In the midst of WWI, a French company is ordered to make an obviously-doomed attack on an entrenched German position. When the attack, which from the get-go was estimated to kill over half of the men even if all went well, goes even more poorly than planned, and a humiliated leadership decides to put the soldiers on trial for cowardice. Three men are selected to "represent" their squad and face potential execution. Colonel Dax (Kirk Douglas) has previous experience in trials, and steps up to defend the men.

I am not the biggest fan of Kubrick. But I want to give a real thank you to whoever it was in the last few weeks who wrote something on here about one of his films and used the term "dehumanizing". I think that this element of Kubrick's films is both where his great skill is and what keeps me often from fully engaging with his movies.

That said, I think that this is easily--by, like, a wide margin--my favorite film that I have seen from Kubrick. It raised questions about what allows such dehumanization to happen in the first place and how different personalities react to it.

The difference, for me, is largely in the character (and Douglas's amazing performance) of Dax. Before the action even begins, Dax has the haunted look of a man who has seen too much. We know from beginning exposition that his men have already been through punishing encounters and have yet to recover to their full strength. He is a kernel of empathy and determination in the middle of a war machine that puts no value in the former. He is a much needed audience surrogate--a witness within the madness, even when he is powerless to stop grave injustice.

The film is bookended with two sequences that reveal the way that people talk themselves, essentially, into cruelty and dehumanization of others. In the very first sequence, two generals meet in the office of one, Mireau (George McReady). Mireau is ordered to send the men out on their disastrous mission. He immediately points out that the men are too worn out, that they are short on munitions, and that even a group at full power would struggle to accomplish what they are being asked to do. Then he finds out that there might be a promotion in it for him. As he walks the room, literally walking in circles, we watch as he slowly convinces himself that the extra munitions aren't necessary. That the men are up for anything is properly motivated (and to suggest otherwise would be to insult the soldiers!). That they can make it happen.

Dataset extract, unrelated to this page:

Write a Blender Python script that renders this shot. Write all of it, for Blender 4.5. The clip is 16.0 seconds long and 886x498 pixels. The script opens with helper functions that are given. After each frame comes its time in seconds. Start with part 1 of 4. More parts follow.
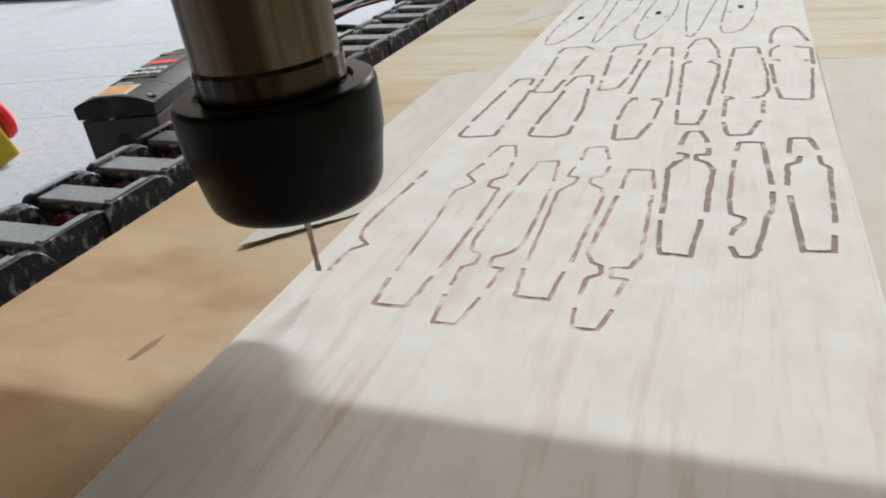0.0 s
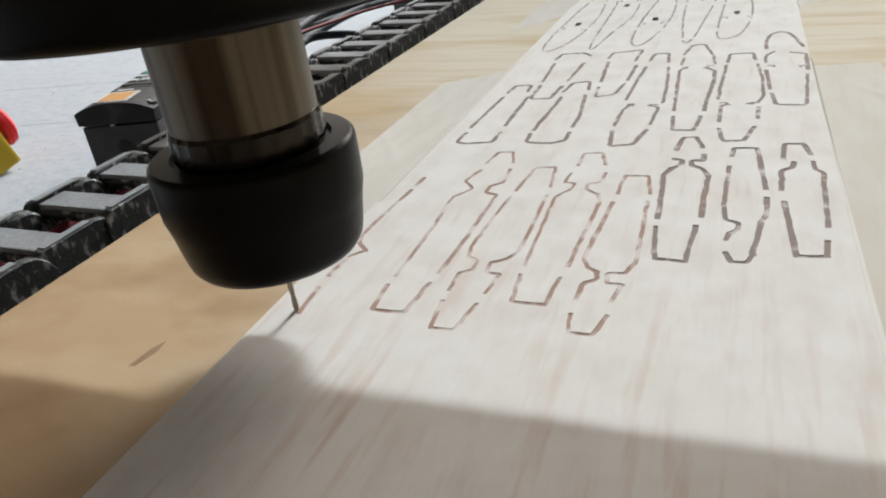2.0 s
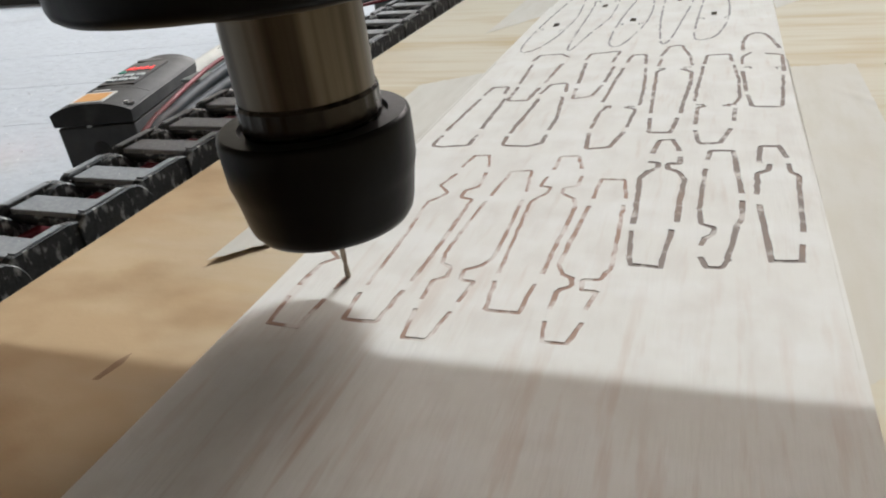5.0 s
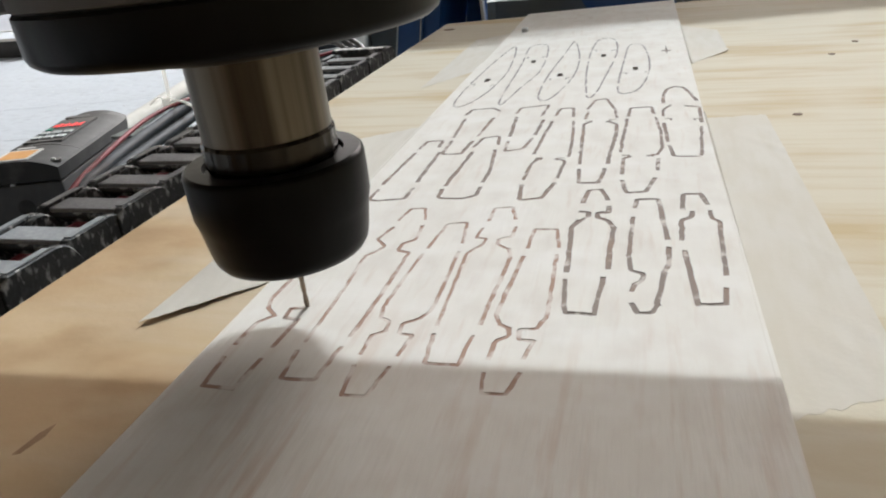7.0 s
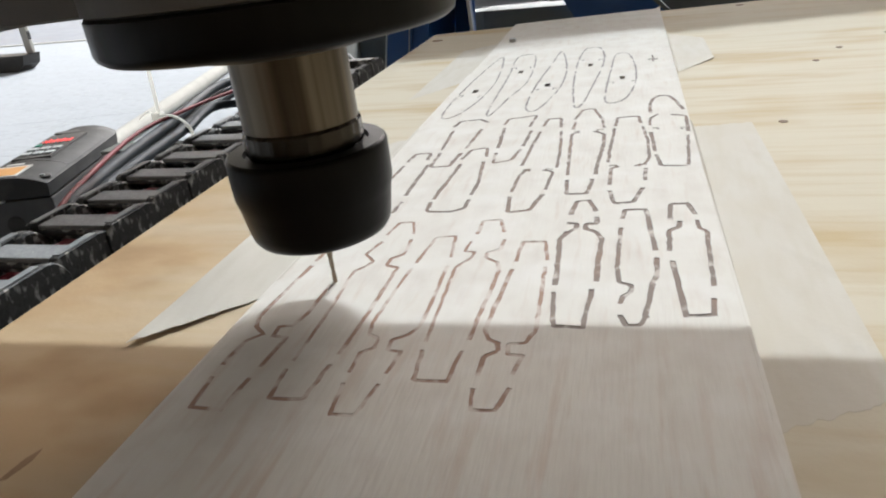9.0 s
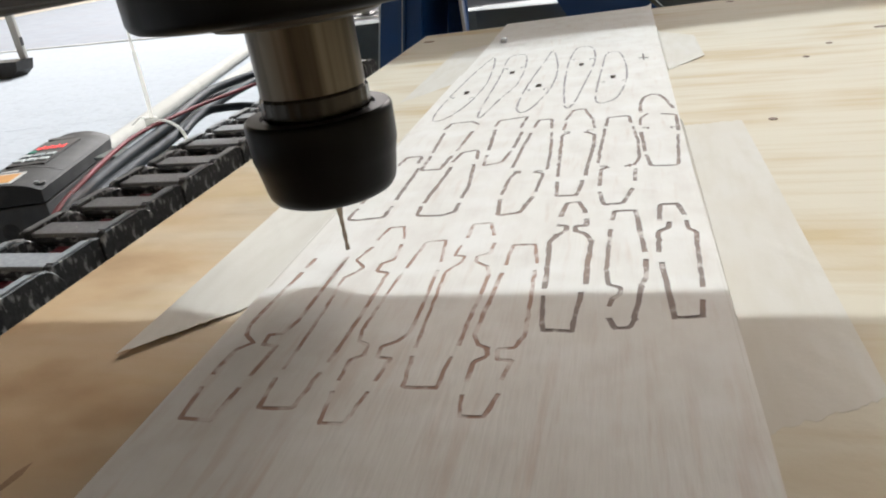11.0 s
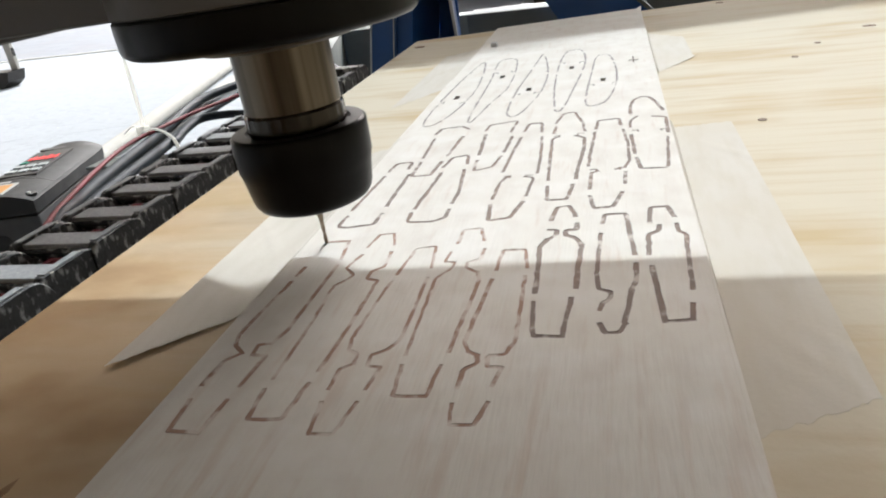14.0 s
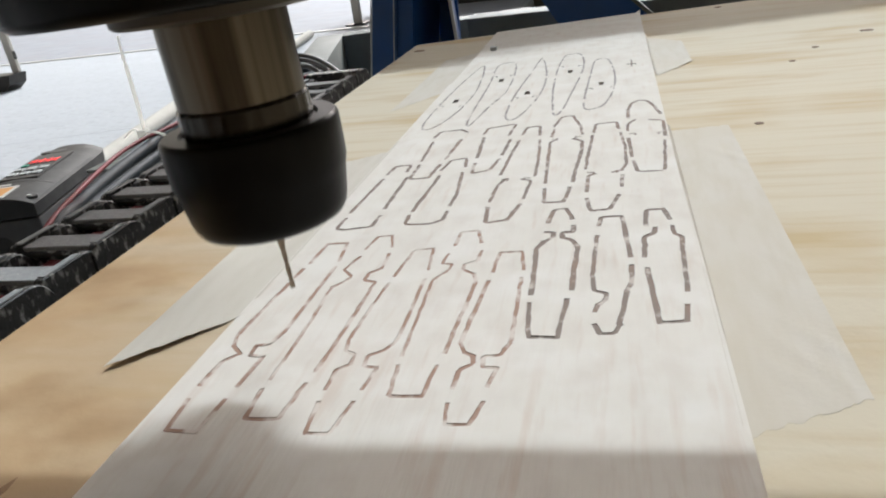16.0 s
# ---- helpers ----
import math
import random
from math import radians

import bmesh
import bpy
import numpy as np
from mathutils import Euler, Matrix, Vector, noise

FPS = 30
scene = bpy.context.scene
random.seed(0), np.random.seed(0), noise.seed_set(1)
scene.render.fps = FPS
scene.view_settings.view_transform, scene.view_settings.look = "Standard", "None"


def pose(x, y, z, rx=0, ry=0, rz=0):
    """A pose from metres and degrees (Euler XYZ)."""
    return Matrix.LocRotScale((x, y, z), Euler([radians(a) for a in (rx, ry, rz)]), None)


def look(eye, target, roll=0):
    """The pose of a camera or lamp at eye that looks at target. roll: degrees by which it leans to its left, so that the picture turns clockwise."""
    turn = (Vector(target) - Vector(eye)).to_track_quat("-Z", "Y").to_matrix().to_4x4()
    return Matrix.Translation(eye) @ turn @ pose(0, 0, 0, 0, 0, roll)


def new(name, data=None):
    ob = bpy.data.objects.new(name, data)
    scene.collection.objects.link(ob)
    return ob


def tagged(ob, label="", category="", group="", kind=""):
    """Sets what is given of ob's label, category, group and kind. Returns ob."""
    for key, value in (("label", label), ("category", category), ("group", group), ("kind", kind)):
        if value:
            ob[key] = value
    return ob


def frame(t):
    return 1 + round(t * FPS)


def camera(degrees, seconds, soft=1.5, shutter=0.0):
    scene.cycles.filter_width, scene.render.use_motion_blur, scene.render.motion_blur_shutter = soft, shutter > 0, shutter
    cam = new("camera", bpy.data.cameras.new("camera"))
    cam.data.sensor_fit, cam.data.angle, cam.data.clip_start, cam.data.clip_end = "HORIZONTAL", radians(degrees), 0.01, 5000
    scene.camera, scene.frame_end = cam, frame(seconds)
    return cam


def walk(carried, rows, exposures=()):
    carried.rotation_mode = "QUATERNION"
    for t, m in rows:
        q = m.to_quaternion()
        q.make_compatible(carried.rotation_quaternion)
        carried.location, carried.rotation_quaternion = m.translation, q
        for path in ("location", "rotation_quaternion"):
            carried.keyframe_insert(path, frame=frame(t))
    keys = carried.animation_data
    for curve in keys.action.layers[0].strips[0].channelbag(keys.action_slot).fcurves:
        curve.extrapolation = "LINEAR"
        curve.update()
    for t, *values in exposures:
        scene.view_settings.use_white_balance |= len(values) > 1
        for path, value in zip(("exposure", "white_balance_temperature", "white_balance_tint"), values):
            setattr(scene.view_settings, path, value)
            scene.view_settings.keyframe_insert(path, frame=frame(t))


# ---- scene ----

This movie also contains what may be one of the best darkly comic lines I've ever heard. (MAJOR SPOILERS)
WARNING: spoilers below
when one general compliments another that "your men died well today."

In the end of the film (no spoilers! I promise!) we see a young German woman who has been taken prisoner. Tear-streaked and dragged up on stage in front of a group of rowdy and leering soldiers, she is first ordered to greet the men and then berated for not speaking a "civilized" language. While the sympathy of the film lies largely with the soldiers for most of the film in a dichotomy of powerful/powerless, this sequence is a good reminder that anyone can fall prey to a mindset in which other people are worth less and do not deserve mercy. Dax bears witness to this moment as to all of the others in the film.

This film has great use of point of view shots: everything from a man walking a seemingly endless trench filled with soldiers to the lonely point of view of a man regarding the post of a firing squad. But though the film makes good use of these shots, I loved that it always returned to a shot of Dax watching, observing. We are privy to the pain of injustice but also the pain of witnessing injustice. Too often with Kubrick I feel as if the film, in portraying dehumanization, itself has pushed the characters away. I often struggle to emotionally connect to his movies beyond the basic mechanics of his plots. Most of the time I find myself experiencing a distanced appreciation for his technical skills but not much deeper than that.

This film, much like any well-made war film, was hard to watch and emotionally wrenching. At the same time, of any film I've seen from Kubrick, this one most felt like there was a beating heart in the center, even if that heart was breaking. Highly recommended.